Brasília — cidade lunar. Formas geométricas, deslizantes, suaves, polidas cortam o espaço e coabitam com o silêncio do homem, só. Luis Humberto, fotógrafo, nas primeiras páginas do seu livro Brasília: sonho do Império, capital da República, deixa livremente “abrasiliar” (pousar?) os astronautas — pedestres que chegam de todos os cantos do Brasil para se dissolverem dentro da cidade-sonho, do império. As silhuetas, transformadas em pequenos elementos urbanos, movem-se (não vivem, se deslocam apenas) ao longo dos traçados geométricos que rasgam o espaço. E de repente a vida penetra dentro da cidade através de um pulo da criança dentro do papel fotográfico.

Os edifícios transformados em décor se afastam e, meros observadores, acompanham de longe o dinamismo vitalizador do correr, atravessar e escapar da criança das ruas da cidade e do espaço fotográfico. As pessoas captadas pela percepção aguçada pela percepção do fotógrafo seguem, dentro da imagem, as linhas de composição rigorosa. Mas ficam “sequestradas” apenas por um instante só, para receber um impulso centrífugo, ultrapassar os limites do papel fotográfico e se lançar ao encontro do leitor. Às vezes, a foto dá a impressão de um fragmento visual, parte de uma sequência, de um filme imaginário. O caminhar das pessoas-imagens foge do controle do fotógrafo, que cede lugar à criatividade e imaginação do leitor. É este que estruturará as fotos inexistentes geradas pelo dinamismo da imagem-fonte.

São “gente” e políticos, uma espécie humana à parte, que habitam as fotos de Luis Humberto. O fotógrafo, pela diagramação simples e sensível, joga, uma ou outra vez, dentro do mundo dos “vivos” que participam e protestam, os que, olhar “severino”, apenas esperam. Aquela presença visual escassa de miséria faz com que ela se torne mais pungente. Os políticos, sob o olhar sorridente do fotógrafo, se transformam em gente. Atores inatos, eles continuam a sua representação no palco público, mas se deixam surpreender nas suas expressões humanas: tédio, pasmo, exuberância, desencanto, procura vã dos horizontes novos. Nesta fatia do trabalho, há algo que lembra os primeiros instantâneos das personalidades do mundo político feitos por Erich Salomon por volta de 1930. Na sua ausência, os acontecimentos diplomáticos perdiam o impacto. Da mesma forma os diálogos, cochichos, conversas e desconversas — os pratos do dia do Congresso — perderiam o seu sabor sem a presença de Luis Humberto.

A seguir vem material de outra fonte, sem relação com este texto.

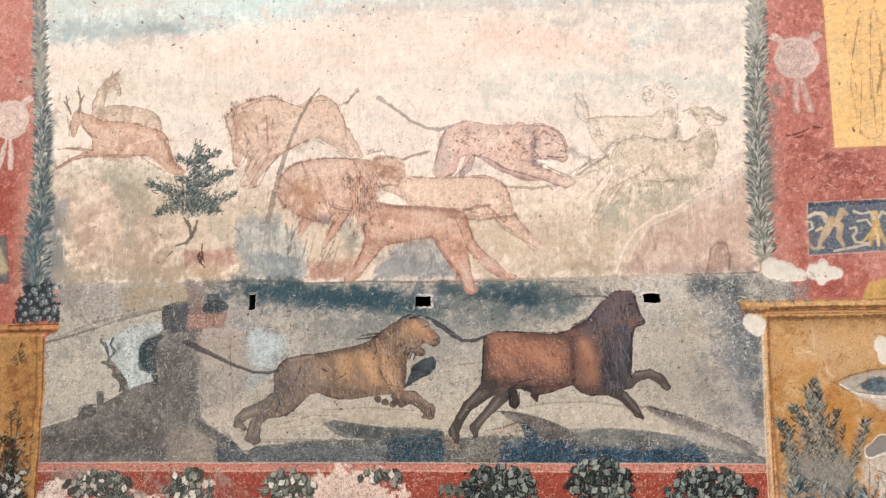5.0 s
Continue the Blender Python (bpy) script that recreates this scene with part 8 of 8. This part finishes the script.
for _ in range(160):
    x, z = [(2.256, 2.175)][0]
    x, z = x + rng.uniform(-0.35, 0.22), z + rng.uniform(-0.1, 0.1)
    a, q = rng.normal(0.2, 0.6), rng.uniform(0.008, 0.035)
    line([(x, z, 0.0024), (x + q * math.cos(a), z + q * math.sin(a), 0.0012)], ("d9a294", "7f3a33", "e6bfb2", "93483f")[rng.integers(4)], 0.5)
for side in ((window(1.88, X1, 1.55, 3.6), 0.6), (window(X0, -2.2, 1.45, 3.6), 0.6), (window(X0, X1, 3.62, ZT), 0.4)):
    w = side[0]
    keep = np.isin(OWNER[w], (RED,))
    for field, level, tint, amount in ((FINE, 1.1, "e4b3a4", 0.35), (-FINE, 1.2, "8f4236", 0.3), (ROUGH, 1.2, "dca596", 0.35), (-ROUGH, 1.2, "a04b3e", 0.3)):
        m = (keep * np.clip((field[w] - level) / 0.7, 0, 1) * amount * side[1])[..., None]
        PAINT[w] = PAINT[w] * (1 - m) + linear(tint).astype(np.float32) * m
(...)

Luis Humberto — editor-fotográfico — obriga o leitor indisciplinado à leitura ordenada. É bom aprender a não confundir o livro de fotografias com o assim frequentemente chamado “álbum de fotos”, que daria ao leitor o direito de um folhear disperso.

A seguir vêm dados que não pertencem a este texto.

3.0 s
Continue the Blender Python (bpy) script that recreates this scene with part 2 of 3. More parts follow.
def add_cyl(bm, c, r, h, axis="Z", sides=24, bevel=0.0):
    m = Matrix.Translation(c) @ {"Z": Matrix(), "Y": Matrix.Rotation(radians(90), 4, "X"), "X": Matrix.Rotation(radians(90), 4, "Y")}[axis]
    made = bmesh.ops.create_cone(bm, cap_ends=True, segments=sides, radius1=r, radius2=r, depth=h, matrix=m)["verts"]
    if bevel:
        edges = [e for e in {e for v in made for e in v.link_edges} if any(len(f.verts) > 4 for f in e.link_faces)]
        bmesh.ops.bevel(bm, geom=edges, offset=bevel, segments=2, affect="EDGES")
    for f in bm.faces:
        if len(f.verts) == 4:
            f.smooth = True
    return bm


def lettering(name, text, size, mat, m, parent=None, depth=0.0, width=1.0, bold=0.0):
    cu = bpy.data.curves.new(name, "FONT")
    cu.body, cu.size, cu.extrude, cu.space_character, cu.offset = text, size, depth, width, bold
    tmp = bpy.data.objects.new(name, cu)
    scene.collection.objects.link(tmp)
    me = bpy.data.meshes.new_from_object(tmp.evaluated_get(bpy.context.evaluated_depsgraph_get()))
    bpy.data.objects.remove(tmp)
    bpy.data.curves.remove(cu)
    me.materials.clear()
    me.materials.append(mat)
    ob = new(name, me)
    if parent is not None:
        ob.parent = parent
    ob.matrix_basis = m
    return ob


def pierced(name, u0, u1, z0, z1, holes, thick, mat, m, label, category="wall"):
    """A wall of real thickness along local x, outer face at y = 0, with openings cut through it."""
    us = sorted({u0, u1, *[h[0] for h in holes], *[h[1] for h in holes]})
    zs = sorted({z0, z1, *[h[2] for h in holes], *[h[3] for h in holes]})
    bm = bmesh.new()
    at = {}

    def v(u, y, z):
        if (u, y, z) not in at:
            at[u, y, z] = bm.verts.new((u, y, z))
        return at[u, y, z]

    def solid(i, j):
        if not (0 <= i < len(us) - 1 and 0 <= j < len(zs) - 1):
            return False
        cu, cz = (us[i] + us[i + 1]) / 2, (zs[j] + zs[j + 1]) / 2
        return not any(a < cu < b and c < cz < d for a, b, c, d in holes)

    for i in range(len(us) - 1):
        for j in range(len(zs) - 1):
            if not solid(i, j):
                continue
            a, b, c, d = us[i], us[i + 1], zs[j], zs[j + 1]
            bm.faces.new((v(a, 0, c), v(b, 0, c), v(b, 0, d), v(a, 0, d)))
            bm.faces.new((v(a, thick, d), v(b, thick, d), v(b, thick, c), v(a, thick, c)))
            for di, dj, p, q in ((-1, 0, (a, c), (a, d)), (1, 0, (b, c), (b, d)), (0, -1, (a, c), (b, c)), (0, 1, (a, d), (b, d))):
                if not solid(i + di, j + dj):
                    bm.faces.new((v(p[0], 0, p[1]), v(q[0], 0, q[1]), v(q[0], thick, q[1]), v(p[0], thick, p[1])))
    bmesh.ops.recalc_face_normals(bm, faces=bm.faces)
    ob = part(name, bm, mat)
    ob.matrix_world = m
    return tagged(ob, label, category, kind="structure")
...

Luis Humberto, na concepção e execução do livro, fica coerente com as “notas e ideias nem sempre convergentes sobre a fotografia e ideologia”, o seu depoimento feito este ano durante o II Colóquio Latino-Americano de Fotografia no México: “É hora de deixarmos de nos preocupar em impor compromissos à fotografia para o cumprimento dos quais ela não se destina, e entendermos, finalmente, que sua verdadeira importância está na possibilidade de ser usada como caminho para compreendermos a vida”.